A very interesting heuristic is a principle in complex variables called "Bloch's heuristic principle".
Bloch's principle is about families of analytic functions called "normal". A family F of analytic functions on a domain D is called normal on D if every sequence of functions of F has a subsequence that converges uniformly on compact subsets (either to an analytic function or to infinity). Normal families are very studied for their applications in complex dynamics.
Bloch's principle goes as follows :
A family of analytic functions on a domain D having a property in common is most likely to be normal if there is no non-constant entire function having this property on the whole complex plane.
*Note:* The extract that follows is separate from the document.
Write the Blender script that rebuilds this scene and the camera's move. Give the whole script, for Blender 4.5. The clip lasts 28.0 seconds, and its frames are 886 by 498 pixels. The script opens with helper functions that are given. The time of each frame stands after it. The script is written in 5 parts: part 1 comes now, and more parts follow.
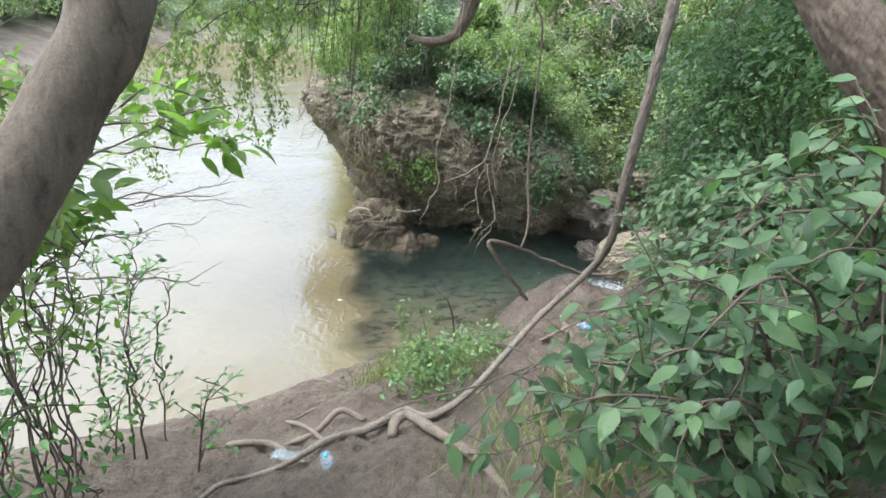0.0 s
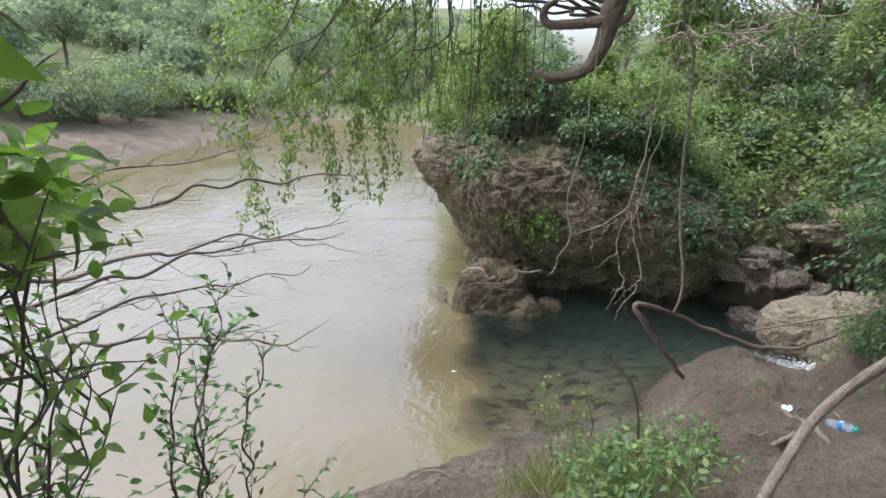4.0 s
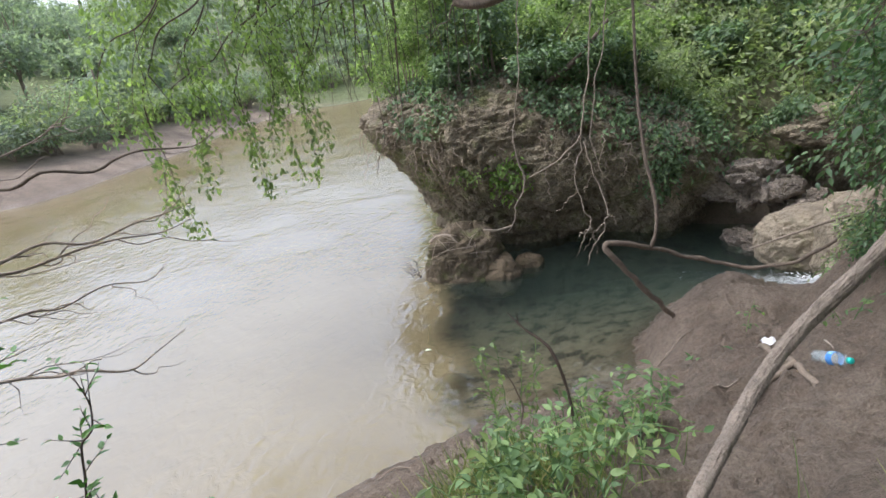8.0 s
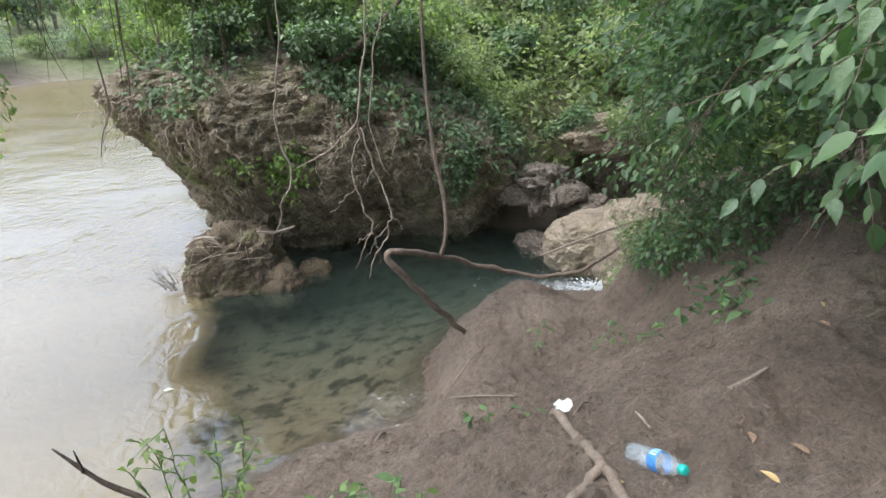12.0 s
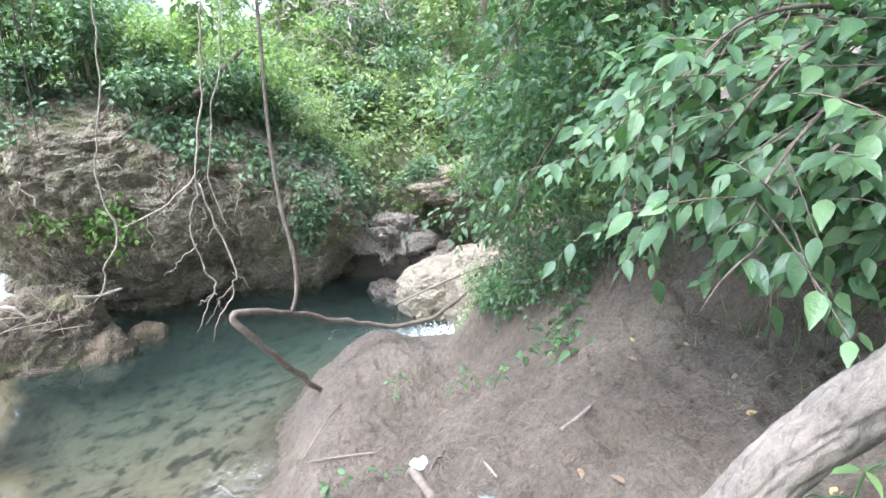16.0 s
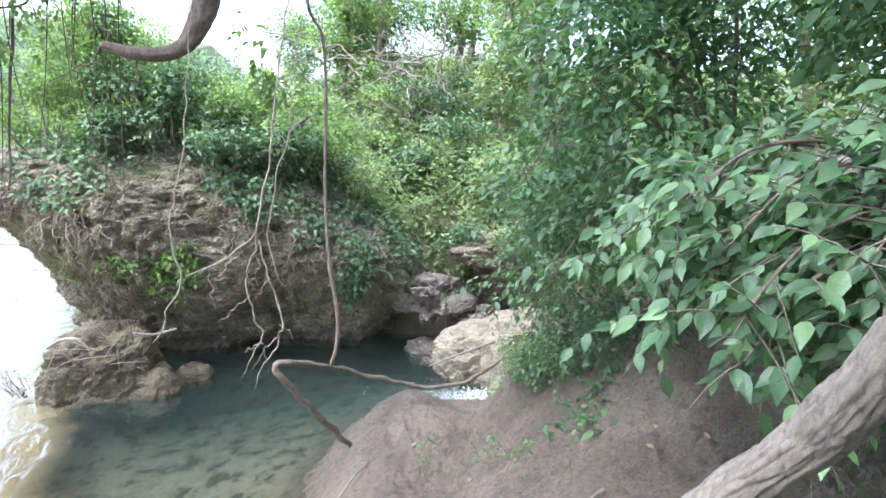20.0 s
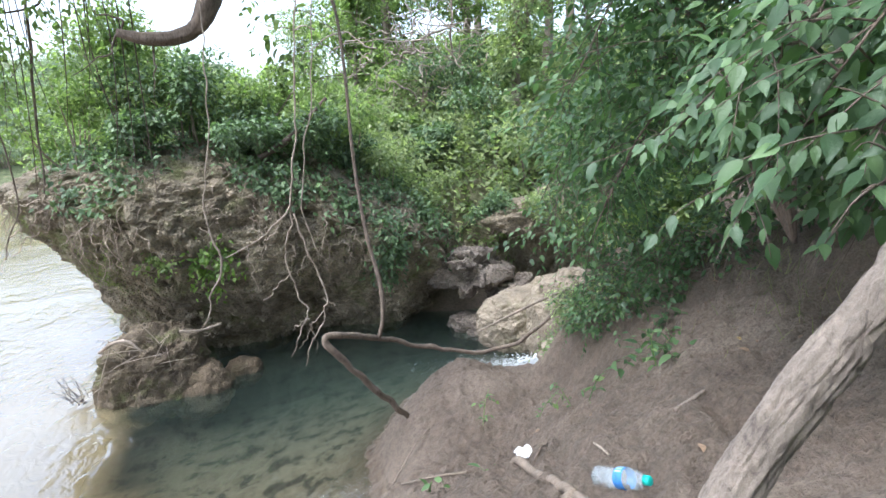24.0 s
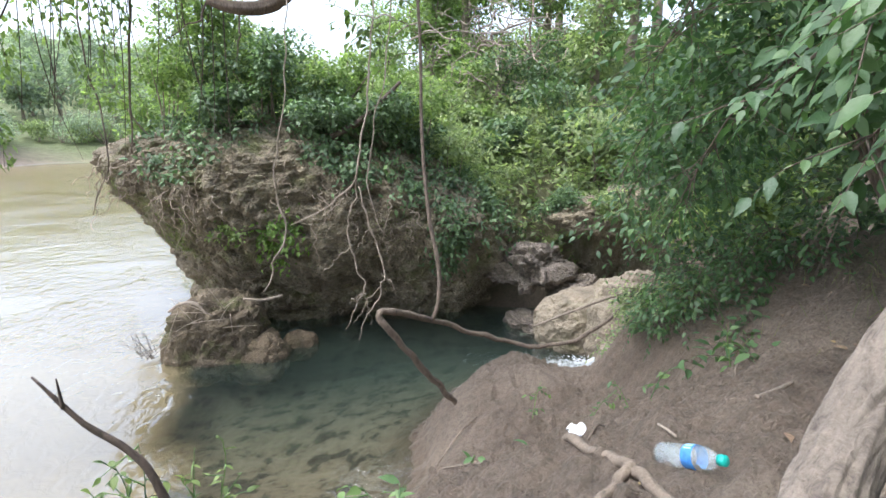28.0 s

There are many examples of Bloch's principle. For example, take the property of being bounded : a well known theorem of Montel says that a family of analytic functions on a domain D which is uniformly bounded is necessarily normal on D, and Liouville's theorem says that there is no non-constant entire bounded function.
Or, take the property of omitting two distinct complex values. Again, a theorem of Montel says that a family of analytic functions on a domain D such that each function omits a,b in C, a different than b, is normal on D. The version for the whole complex plane is a well known theorem of Picard, that says that there is no non-constant entire function that omits two distinct complex values.
However, there are many counter-examples to Bloch's principle as it is stated, but it can be transformed into a rigourous theorem that goes like "If a property satisfies these conditions, then bloch's principle is respected".
I wouldn't qualify Bloch's principle as "most helpful", but it is certainly interesting.